The current BMW X1, the second generation model, gets a bit of mixed opinions from BMW enthusiasts. Being the first front-wheel drive BMW, it was bound to take some flak. Though, surprisingly, it didn’t get as much heat as we had originally anticipated. I supposed people understood the reasoning behind the switch, regardless of agreeing with it. Anyway, the new X1 has proven to be a damn fine small SUV, despite having the wrong set of driven wheels. So, to give the X1 a proper test, to find out if it has what it takes to be a real BMW, Auto Express gave it a whirl.
In the UK market, only four engines will be made available and they all displace 2.0 liters and have turbochargers. There’s three 2.0 liter diesel engines, with one making 148 hp (X1 xDrive18d), the second making 187 (X1 xDrive 20d) and the third making 228 (X1 xDrive25d) hp. The petrol engine produces 189 hp in the xDrive20i. Oddly enough, the BMW X1 xDrive25d, with its 228 hp 2.0 liter diesel engine, is the quickest of them all, taking just 6.6 seconds to get to 60 mph. It also only produces 132g/km and manages in the mid to high-50 mpg range on the EU cycle. That’s a pretty excellent performance/economy compromise. All can be mated to an Aisin eight-speed transmission.
But we’ve known about BMW’s excellent diesel engines for ages now (wake up, America, we need them), but the big news is how the new X1 drives. BMW decided to take a more mainstream approach to the new X1, raising the ride height, giving it more interior room and making it much more comfortable and practical as opposed to dynamic and fun, like the previous car was. However, this doesn’t stop the X1 from being lovely to drive, it just makes it more livable as well. According to Auto Express, the new X1’s steering is best in class, even if it isn’t up to par with other BMWs. It can’t be up to par, though, as it’s still front-wheel drive-based, but it can be damn good and it is. It also has good chassis dynamics for its size, is nimble to drive and has good body control. The ride is also quite good.

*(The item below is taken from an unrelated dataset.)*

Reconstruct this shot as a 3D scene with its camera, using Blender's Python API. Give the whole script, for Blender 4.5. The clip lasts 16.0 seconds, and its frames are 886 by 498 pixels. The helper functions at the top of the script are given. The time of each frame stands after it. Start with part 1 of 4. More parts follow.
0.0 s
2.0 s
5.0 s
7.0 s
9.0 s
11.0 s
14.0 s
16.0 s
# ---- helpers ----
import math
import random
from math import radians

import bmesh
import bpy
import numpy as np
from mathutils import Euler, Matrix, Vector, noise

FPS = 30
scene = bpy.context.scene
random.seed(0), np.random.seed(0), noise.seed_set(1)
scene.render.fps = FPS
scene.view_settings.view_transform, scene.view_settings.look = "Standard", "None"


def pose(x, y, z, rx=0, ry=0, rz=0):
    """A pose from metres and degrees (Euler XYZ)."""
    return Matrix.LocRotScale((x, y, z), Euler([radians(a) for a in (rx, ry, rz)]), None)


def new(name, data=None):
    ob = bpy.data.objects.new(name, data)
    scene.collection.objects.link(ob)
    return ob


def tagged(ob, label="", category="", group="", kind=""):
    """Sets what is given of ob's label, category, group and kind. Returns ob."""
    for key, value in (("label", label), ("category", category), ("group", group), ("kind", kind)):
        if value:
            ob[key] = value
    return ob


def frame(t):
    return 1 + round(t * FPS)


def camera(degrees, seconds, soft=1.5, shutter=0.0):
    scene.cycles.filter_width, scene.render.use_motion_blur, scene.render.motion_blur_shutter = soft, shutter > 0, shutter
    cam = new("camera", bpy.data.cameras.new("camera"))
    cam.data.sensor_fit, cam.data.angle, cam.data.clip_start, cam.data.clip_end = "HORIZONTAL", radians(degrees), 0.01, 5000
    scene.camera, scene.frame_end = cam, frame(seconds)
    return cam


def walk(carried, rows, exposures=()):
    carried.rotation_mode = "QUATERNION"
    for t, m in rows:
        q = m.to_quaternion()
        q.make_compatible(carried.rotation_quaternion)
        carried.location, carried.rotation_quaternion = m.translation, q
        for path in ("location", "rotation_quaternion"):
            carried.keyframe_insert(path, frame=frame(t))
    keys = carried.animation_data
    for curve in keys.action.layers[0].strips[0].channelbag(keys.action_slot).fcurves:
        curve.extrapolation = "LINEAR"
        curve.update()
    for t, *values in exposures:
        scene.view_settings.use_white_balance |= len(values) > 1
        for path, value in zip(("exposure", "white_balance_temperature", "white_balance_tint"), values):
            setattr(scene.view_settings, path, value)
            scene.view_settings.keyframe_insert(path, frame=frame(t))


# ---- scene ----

On the inside, the X1 is business as usual for BMW. While the design is very different from other BMWs, the materials and ergonomics are of typical Bavarian-excellence. This is actually one of the more comfortable interiors to come from BMW, as headroom and legroom are excellent and the cabin is very spacious and open overall, thanks to the front-wheel drive-based layout. Another benefit of its drivetrain change is cargo space. Without the rear-drive layout, BMW was able to give the X1 a bigger ‘boot’ than the previous model. So the new X1 is more practical than the previous car and one of the more practical cars in its segment.
Overall, the new X1 is an excellent vehicle. It may not scream “Motorsport Heritage” like other BMWs do, but it’s a fantastic all-around package. It looks great, one of the best looking new BMWs in my humble opinion, has a great interior, drives very well and is practical to boot (see what I did there, with boot, like trunk?). It’s also cheap, starting at £26,780 in the UK and at $34,800 in the US, it’s one of the most affordable BMWs on the road. It’s really very difficult to pass up that kind of value. The BMW X1 may very well be the best small SUV on the market.